Stated task: Repeat the material verbatim. Images are excluded from the copy.

─── Recorded information ───

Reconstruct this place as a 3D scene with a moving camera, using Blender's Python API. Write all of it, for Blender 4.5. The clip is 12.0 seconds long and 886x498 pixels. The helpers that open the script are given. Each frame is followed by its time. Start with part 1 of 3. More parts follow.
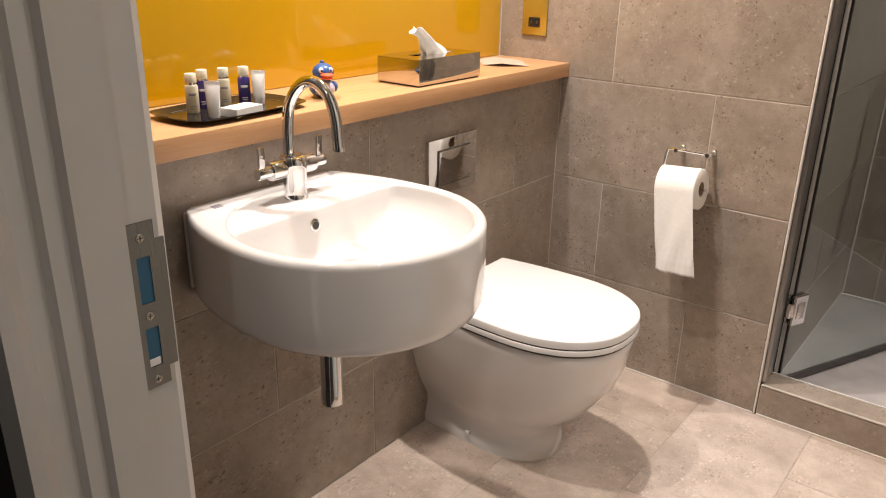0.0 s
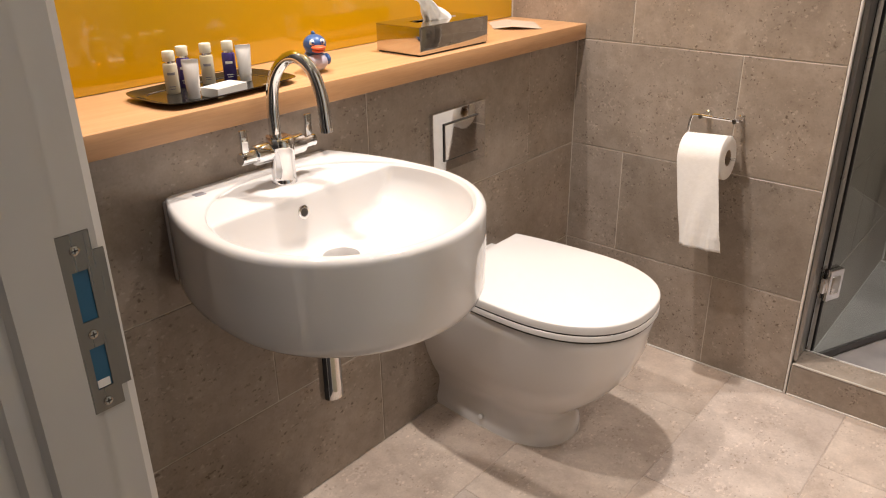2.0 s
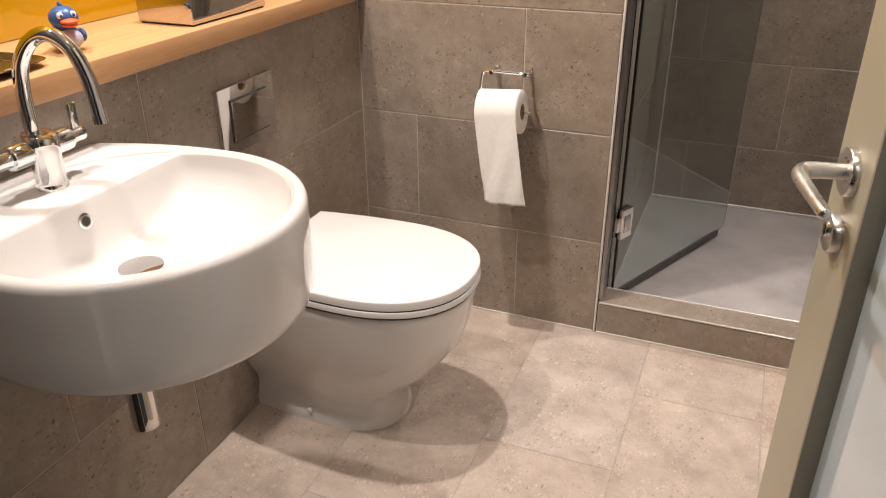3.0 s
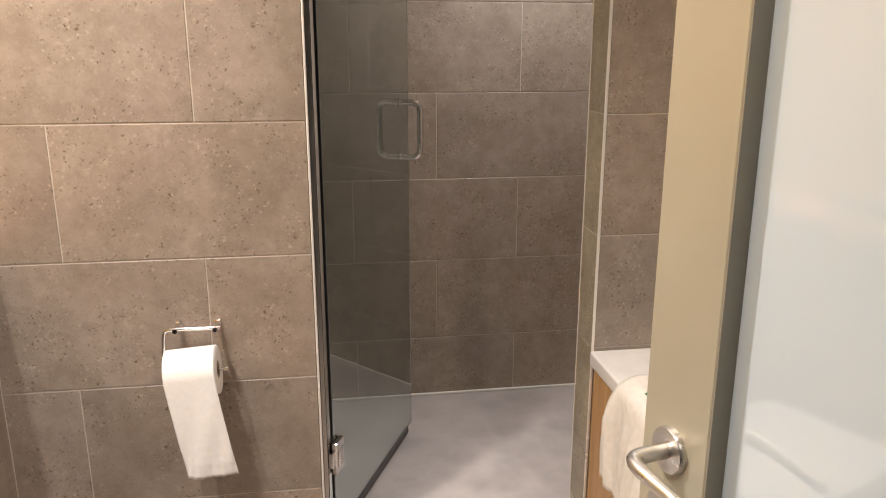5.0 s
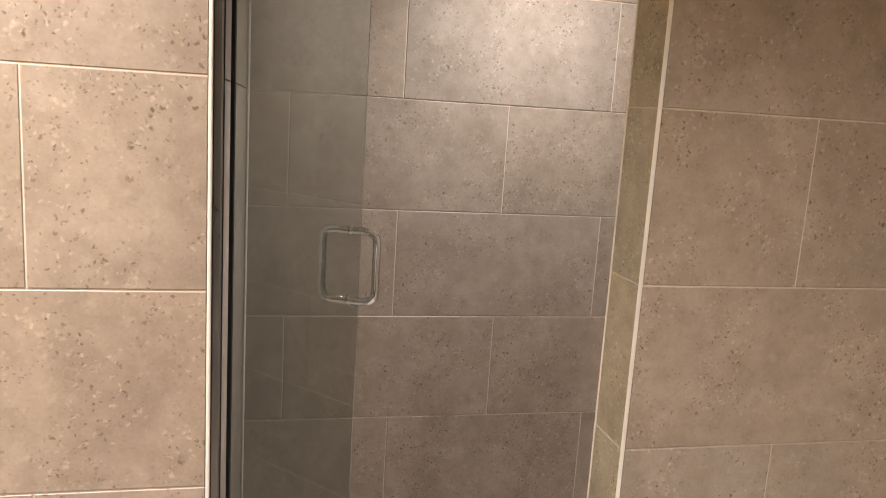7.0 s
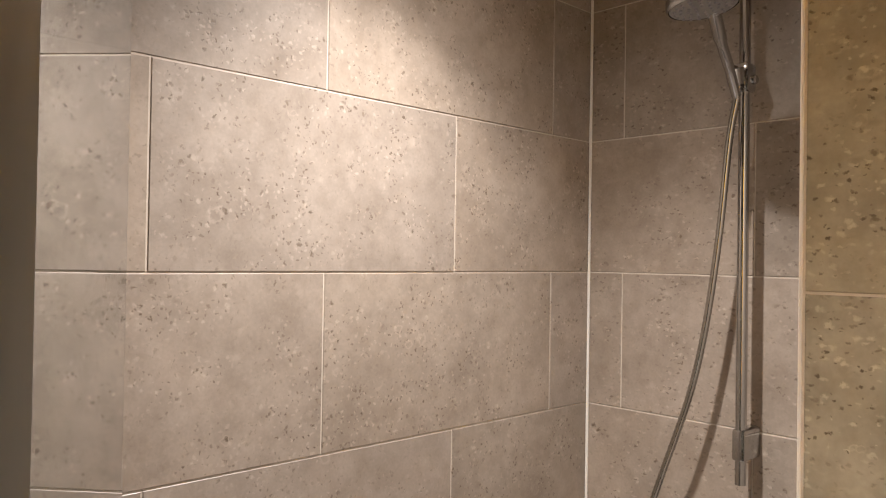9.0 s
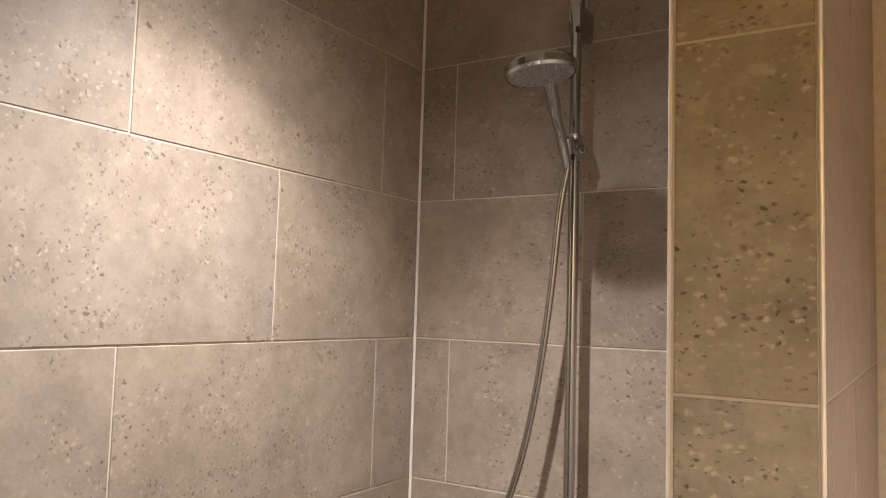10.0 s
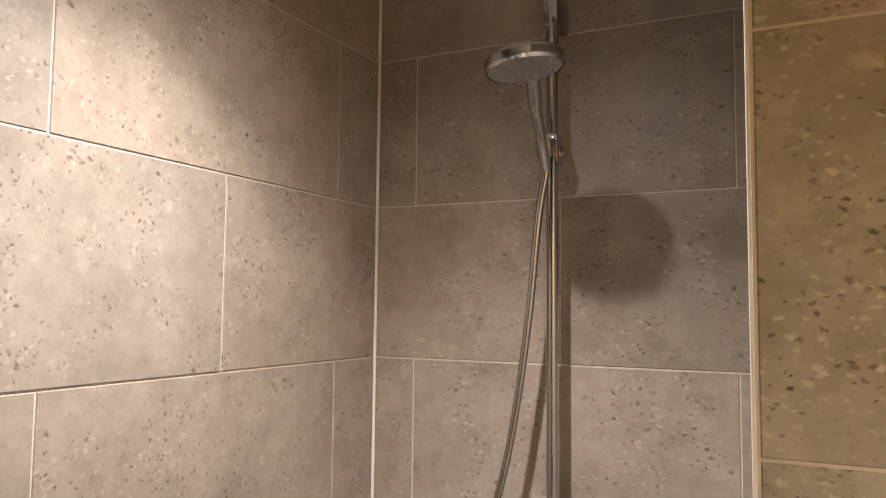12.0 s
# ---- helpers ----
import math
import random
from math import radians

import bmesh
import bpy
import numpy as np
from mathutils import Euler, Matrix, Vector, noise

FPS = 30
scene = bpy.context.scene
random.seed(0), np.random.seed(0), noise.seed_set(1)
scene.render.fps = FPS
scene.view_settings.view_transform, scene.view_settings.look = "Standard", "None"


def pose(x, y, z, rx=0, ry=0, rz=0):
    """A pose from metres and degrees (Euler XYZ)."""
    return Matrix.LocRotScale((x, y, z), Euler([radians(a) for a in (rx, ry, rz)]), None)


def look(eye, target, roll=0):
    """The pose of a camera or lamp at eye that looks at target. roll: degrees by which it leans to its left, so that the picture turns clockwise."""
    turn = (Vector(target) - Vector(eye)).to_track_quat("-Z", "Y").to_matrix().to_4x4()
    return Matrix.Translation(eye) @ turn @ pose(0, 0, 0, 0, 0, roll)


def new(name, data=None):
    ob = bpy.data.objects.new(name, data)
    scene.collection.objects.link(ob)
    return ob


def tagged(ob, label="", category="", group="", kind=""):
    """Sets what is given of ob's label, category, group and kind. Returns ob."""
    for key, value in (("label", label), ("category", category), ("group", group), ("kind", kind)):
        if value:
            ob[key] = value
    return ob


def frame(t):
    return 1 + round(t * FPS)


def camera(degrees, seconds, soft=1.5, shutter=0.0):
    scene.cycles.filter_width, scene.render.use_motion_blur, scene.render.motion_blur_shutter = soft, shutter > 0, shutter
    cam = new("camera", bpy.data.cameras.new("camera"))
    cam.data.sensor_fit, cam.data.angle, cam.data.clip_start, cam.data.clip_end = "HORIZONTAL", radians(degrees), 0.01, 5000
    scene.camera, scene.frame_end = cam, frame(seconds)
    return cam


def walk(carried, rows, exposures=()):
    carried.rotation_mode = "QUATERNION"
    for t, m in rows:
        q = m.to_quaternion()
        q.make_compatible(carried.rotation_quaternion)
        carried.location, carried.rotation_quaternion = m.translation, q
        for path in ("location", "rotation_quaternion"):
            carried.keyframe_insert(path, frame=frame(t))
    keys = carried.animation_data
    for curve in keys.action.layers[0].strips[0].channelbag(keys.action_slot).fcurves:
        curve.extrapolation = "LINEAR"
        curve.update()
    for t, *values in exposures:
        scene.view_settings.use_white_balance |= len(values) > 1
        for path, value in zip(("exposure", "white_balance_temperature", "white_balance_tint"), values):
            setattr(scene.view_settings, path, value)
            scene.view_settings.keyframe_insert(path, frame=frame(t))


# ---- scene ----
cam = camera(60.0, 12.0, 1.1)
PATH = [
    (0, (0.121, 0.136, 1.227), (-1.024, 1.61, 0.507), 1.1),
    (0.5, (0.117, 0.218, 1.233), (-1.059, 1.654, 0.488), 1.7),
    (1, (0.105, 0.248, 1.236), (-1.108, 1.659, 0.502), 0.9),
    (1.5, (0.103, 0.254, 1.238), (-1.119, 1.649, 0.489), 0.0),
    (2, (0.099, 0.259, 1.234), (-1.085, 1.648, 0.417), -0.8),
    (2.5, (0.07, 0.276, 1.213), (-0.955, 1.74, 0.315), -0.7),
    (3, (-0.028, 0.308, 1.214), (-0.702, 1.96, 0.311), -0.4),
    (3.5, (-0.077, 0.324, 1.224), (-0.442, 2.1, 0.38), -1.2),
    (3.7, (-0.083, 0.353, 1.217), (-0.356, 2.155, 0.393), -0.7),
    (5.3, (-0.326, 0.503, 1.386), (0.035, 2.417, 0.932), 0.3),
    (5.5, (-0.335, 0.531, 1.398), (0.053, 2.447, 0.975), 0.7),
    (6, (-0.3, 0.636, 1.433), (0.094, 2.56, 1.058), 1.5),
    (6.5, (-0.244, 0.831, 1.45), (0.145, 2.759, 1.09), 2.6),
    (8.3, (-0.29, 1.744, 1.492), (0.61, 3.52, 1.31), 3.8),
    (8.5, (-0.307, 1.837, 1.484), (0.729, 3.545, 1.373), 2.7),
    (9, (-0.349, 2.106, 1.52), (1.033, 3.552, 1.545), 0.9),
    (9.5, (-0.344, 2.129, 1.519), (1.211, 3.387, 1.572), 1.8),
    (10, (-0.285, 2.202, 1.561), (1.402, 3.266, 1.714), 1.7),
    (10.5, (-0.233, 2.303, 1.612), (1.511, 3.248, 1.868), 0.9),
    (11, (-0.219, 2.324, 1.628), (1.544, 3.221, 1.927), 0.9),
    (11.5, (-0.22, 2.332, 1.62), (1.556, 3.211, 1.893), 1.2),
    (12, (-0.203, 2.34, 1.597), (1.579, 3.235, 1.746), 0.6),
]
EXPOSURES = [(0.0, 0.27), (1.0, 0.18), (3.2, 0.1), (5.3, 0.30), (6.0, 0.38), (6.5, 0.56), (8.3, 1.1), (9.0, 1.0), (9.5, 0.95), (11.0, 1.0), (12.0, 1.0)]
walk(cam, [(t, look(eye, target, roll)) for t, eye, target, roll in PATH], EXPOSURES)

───

Completed task:
Reconstruct this place as a 3D scene with a moving camera, using Blender's Python API. Write all of it, for Blender 4.5. The clip is 12.0 seconds long and 886x498 pixels. The helpers that open the script are given. Each frame is followed by its time. Start with part 1 of 3. More parts follow.
0.0 s
2.0 s
3.0 s
5.0 s
7.0 s
9.0 s
10.0 s
12.0 s
# ---- helpers ----
import math
import random
from math import radians

import bmesh
import bpy
import numpy as np
from mathutils import Euler, Matrix, Vector, noise

FPS = 30
scene = bpy.context.scene
random.seed(0), np.random.seed(0), noise.seed_set(1)
scene.render.fps = FPS
scene.view_settings.view_transform, scene.view_settings.look = "Standard", "None"


def pose(x, y, z, rx=0, ry=0, rz=0):
    """A pose from metres and degrees (Euler XYZ)."""
    return Matrix.LocRotScale((x, y, z), Euler([radians(a) for a in (rx, ry, rz)]), None)


def look(eye, target, roll=0):
    """The pose of a camera or lamp at eye that looks at target. roll: degrees by which it leans to its left, so that the picture turns clockwise."""
    turn = (Vector(target) - Vector(eye)).to_track_quat("-Z", "Y").to_matrix().to_4x4()
    return Matrix.Translation(eye) @ turn @ pose(0, 0, 0, 0, 0, roll)


def new(name, data=None):
    ob = bpy.data.objects.new(name, data)
    scene.collection.objects.link(ob)
    return ob


def tagged(ob, label="", category="", group="", kind=""):
    """Sets what is given of ob's label, category, group and kind. Returns ob."""
    for key, value in (("label", label), ("category", category), ("group", group), ("kind", kind)):
        if value:
            ob[key] = value
    return ob


def frame(t):
    return 1 + round(t * FPS)


def camera(degrees, seconds, soft=1.5, shutter=0.0):
    scene.cycles.filter_width, scene.render.use_motion_blur, scene.render.motion_blur_shutter = soft, shutter > 0, shutter
    cam = new("camera", bpy.data.cameras.new("camera"))
    cam.data.sensor_fit, cam.data.angle, cam.data.clip_start, cam.data.clip_end = "HORIZONTAL", radians(degrees), 0.01, 5000
    scene.camera, scene.frame_end = cam, frame(seconds)
    return cam


def walk(carried, rows, exposures=()):
    carried.rotation_mode = "QUATERNION"
    for t, m in rows:
        q = m.to_quaternion()
        q.make_compatible(carried.rotation_quaternion)
        carried.location, carried.rotation_quaternion = m.translation, q
        for path in ("location", "rotation_quaternion"):
            carried.keyframe_insert(path, frame=frame(t))
    keys = carried.animation_data
    for curve in keys.action.layers[0].strips[0].channelbag(keys.action_slot).fcurves:
        curve.extrapolation = "LINEAR"
        curve.update()
    for t, *values in exposures:
        scene.view_settings.use_white_balance |= len(values) > 1
        for path, value in zip(("exposure", "white_balance_temperature", "white_balance_tint"), values):
            setattr(scene.view_settings, path, value)
            scene.view_settings.keyframe_insert(path, frame=frame(t))


# ---- scene ----
cam = camera(60.0, 12.0, 1.1)
PATH = [
    (0, (0.121, 0.136, 1.227), (-1.024, 1.61, 0.507), 1.1),
    (0.5, (0.117, 0.218, 1.233), (-1.059, 1.654, 0.488), 1.7),
    (1, (0.105, 0.248, 1.236), (-1.108, 1.659, 0.502), 0.9),
    (1.5, (0.103, 0.254, 1.238), (-1.119, 1.649, 0.489), 0.0),
    (2, (0.099, 0.259, 1.234), (-1.085, 1.648, 0.417), -0.8),
    (2.5, (0.07, 0.276, 1.213), (-0.955, 1.74, 0.315), -0.7),
    (3, (-0.028, 0.308, 1.214), (-0.702, 1.96, 0.311), -0.4),
    (3.5, (-0.077, 0.324, 1.224), (-0.442, 2.1, 0.38), -1.2),
    (3.7, (-0.083, 0.353, 1.217), (-0.356, 2.155, 0.393), -0.7),
    (5.3, (-0.326, 0.503, 1.386), (0.035, 2.417, 0.932), 0.3),
    (5.5, (-0.335, 0.531, 1.398), (0.053, 2.447, 0.975), 0.7),
    (6, (-0.3, 0.636, 1.433), (0.094, 2.56, 1.058), 1.5),
    (6.5, (-0.244, 0.831, 1.45), (0.145, 2.759, 1.09), 2.6),
    (8.3, (-0.29, 1.744, 1.492), (0.61, 3.52, 1.31), 3.8),
    (8.5, (-0.307, 1.837, 1.484), (0.729, 3.545, 1.373), 2.7),
    (9, (-0.349, 2.106, 1.52), (1.033, 3.552, 1.545), 0.9),
    (9.5, (-0.344, 2.129, 1.519), (1.211, 3.387, 1.572), 1.8),
    (10, (-0.285, 2.202, 1.561), (1.402, 3.266, 1.714), 1.7),
    (10.5, (-0.233, 2.303, 1.612), (1.511, 3.248, 1.868), 0.9),
    (11, (-0.219, 2.324, 1.628), (1.544, 3.221, 1.927), 0.9),
    (11.5, (-0.22, 2.332, 1.62), (1.556, 3.211, 1.893), 1.2),
    (12, (-0.203, 2.34, 1.597), (1.579, 3.235, 1.746), 0.6),
]
EXPOSURES = [(0.0, 0.27), (1.0, 0.18), (3.2, 0.1), (5.3, 0.30), (6.0, 0.38), (6.5, 0.56), (8.3, 1.1), (9.0, 1.0), (9.5, 0.95), (11.0, 1.0), (12.0, 1.0)]
walk(cam, [(t, look(eye, target, roll)) for t, eye, target, roll in PATH], EXPOSURES)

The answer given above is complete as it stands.